TASK –
Look through the records below and collect all lines that hold the string "carried".

RECORD EXCERPTS –
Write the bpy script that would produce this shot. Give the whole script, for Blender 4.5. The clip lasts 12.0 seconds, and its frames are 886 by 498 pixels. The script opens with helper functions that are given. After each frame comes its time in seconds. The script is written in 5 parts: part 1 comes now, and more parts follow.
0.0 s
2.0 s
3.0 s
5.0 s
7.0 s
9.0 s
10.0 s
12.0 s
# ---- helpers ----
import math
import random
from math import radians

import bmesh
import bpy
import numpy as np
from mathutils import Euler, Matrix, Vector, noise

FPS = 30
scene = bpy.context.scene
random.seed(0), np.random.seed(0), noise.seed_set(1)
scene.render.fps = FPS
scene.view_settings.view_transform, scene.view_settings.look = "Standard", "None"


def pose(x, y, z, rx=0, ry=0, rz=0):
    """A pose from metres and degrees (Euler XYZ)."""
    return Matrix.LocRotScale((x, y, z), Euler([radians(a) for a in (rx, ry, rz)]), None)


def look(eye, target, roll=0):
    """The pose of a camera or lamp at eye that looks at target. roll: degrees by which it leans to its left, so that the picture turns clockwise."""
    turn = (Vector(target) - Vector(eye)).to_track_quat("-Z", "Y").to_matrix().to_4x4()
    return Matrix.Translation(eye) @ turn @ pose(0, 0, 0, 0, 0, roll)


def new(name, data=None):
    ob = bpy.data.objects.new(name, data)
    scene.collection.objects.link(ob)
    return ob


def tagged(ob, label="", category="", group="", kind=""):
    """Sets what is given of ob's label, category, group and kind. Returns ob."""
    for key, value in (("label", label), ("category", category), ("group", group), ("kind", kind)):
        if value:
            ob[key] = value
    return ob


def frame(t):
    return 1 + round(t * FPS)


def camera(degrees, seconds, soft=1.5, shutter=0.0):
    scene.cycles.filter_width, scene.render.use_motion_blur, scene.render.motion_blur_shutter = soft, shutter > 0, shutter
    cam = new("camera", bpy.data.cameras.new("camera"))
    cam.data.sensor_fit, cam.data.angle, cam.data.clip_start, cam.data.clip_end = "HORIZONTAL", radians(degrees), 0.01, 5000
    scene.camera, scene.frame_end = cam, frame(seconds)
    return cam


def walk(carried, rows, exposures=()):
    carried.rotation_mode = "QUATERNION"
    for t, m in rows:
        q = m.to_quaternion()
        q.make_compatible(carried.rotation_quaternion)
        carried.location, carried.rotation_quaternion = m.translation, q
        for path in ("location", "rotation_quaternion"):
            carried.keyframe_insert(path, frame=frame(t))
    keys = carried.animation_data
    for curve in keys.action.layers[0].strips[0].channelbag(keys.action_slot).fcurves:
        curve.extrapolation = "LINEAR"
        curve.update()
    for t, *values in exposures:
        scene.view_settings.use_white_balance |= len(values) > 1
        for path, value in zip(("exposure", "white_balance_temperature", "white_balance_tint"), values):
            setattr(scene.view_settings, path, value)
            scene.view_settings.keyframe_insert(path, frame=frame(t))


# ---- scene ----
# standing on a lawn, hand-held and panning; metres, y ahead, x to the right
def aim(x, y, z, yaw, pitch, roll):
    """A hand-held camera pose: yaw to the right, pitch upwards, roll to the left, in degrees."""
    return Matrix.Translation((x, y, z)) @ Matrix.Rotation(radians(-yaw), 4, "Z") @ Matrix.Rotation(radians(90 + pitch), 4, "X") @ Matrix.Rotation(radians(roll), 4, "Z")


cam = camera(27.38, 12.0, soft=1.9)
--
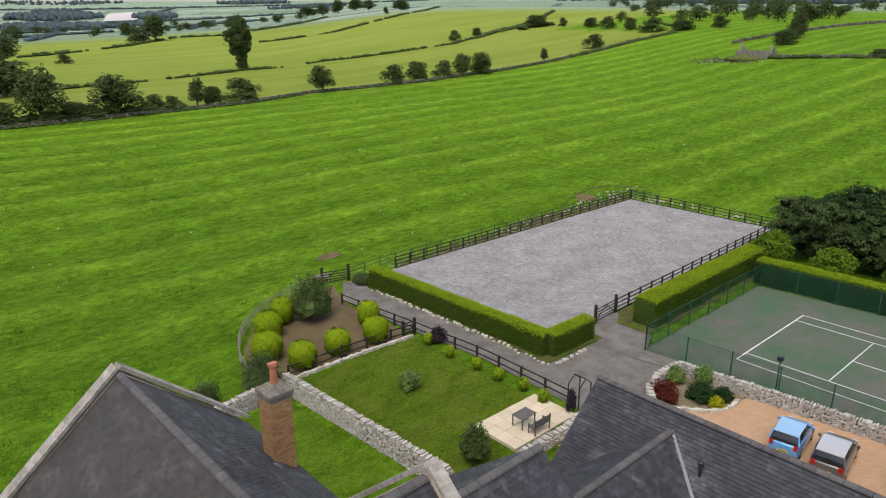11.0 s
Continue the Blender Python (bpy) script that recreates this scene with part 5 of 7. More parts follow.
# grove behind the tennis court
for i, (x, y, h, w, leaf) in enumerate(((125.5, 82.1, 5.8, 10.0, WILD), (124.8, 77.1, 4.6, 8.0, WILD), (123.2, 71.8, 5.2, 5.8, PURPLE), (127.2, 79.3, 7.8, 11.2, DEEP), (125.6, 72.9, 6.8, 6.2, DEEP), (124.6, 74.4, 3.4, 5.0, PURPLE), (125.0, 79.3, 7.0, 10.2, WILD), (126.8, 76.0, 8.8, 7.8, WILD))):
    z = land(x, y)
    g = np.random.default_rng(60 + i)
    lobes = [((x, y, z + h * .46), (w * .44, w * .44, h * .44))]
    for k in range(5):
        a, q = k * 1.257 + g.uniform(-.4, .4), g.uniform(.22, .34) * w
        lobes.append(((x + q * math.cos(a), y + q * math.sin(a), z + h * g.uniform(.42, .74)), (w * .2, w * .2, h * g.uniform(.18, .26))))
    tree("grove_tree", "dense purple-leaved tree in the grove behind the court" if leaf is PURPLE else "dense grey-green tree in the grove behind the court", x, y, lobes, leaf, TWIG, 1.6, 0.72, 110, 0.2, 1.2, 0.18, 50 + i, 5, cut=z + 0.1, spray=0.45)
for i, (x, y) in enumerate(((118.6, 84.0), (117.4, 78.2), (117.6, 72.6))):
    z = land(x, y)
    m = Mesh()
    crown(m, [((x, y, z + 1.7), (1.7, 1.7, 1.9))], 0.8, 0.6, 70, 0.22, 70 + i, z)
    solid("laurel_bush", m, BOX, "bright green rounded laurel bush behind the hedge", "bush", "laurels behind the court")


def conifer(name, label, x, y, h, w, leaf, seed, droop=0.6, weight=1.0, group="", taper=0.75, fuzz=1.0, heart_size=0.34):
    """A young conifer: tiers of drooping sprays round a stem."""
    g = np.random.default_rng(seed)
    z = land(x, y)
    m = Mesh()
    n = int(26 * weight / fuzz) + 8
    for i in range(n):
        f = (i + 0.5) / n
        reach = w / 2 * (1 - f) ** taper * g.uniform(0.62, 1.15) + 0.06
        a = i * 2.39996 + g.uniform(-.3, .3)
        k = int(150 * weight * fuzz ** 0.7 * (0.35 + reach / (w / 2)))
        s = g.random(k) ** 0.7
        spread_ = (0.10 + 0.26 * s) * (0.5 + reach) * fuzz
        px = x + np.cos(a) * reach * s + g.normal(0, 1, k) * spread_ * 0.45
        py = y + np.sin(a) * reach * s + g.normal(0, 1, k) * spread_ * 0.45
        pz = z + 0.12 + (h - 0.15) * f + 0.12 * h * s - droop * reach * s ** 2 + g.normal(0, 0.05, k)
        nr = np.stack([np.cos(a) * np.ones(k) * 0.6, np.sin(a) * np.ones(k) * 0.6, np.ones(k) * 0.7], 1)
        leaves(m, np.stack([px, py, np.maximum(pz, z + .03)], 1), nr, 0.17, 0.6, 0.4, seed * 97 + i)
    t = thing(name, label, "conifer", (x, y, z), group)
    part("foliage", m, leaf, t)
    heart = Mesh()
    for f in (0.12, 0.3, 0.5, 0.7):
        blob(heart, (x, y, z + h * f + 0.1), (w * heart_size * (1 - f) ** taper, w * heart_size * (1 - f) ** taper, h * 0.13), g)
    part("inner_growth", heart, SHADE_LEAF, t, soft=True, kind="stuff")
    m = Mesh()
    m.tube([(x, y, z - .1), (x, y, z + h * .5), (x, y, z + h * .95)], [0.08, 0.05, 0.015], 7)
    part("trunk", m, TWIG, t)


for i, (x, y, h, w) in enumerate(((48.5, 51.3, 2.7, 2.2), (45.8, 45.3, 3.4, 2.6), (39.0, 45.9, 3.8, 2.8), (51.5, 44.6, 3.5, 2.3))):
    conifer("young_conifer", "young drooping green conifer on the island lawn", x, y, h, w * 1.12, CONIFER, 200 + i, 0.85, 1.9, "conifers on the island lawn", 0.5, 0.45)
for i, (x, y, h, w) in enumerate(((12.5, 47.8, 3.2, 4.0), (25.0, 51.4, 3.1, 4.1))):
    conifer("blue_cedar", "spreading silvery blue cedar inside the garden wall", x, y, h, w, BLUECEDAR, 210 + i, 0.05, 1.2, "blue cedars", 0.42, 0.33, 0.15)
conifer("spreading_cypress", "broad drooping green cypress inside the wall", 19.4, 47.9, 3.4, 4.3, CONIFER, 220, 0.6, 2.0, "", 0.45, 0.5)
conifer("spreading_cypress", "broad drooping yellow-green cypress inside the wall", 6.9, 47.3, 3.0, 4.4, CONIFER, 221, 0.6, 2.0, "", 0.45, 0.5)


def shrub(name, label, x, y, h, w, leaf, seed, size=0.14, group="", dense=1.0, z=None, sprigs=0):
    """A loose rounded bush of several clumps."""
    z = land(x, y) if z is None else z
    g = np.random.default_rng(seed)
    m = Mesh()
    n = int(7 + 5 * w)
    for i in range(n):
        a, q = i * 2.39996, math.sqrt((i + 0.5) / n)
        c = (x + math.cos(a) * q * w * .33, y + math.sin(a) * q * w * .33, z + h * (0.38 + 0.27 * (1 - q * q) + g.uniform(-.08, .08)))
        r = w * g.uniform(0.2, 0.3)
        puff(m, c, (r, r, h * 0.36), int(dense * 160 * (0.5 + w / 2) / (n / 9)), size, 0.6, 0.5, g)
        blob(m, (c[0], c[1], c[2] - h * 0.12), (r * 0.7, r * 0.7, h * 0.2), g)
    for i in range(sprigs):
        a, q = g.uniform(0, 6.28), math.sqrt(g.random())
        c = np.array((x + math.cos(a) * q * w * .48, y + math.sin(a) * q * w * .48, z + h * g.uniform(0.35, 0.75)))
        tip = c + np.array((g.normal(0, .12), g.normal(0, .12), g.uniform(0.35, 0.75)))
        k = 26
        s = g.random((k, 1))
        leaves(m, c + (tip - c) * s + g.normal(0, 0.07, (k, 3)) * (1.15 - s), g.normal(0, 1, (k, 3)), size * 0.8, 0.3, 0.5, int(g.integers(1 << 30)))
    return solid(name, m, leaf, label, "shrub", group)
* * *
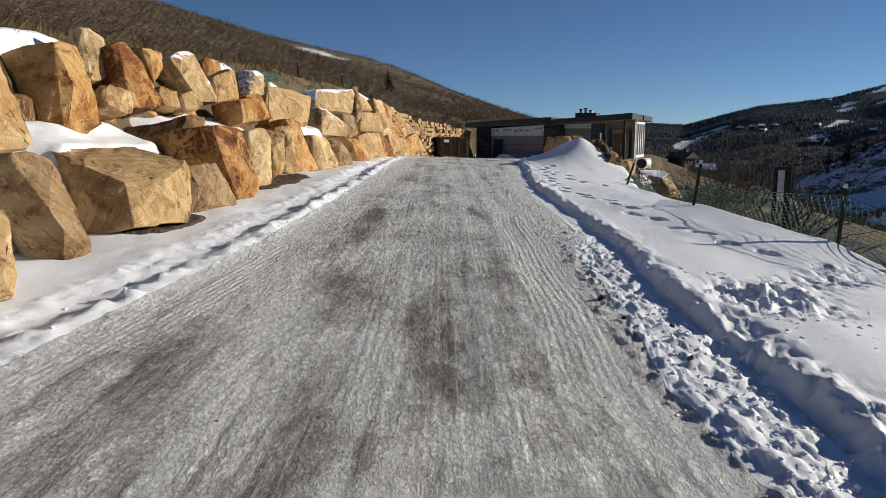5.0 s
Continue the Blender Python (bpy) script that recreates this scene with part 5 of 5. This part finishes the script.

TASK OUTPUT –
def walk(carried, rows, exposures=()):
    carried.rotation_mode = "QUATERNION"
        q.make_compatible(carried.rotation_quaternion)
        carried.location, carried.rotation_quaternion = m.translation, q
            carried.keyframe_insert(path, frame=frame(t))
    keys = carried.animation_data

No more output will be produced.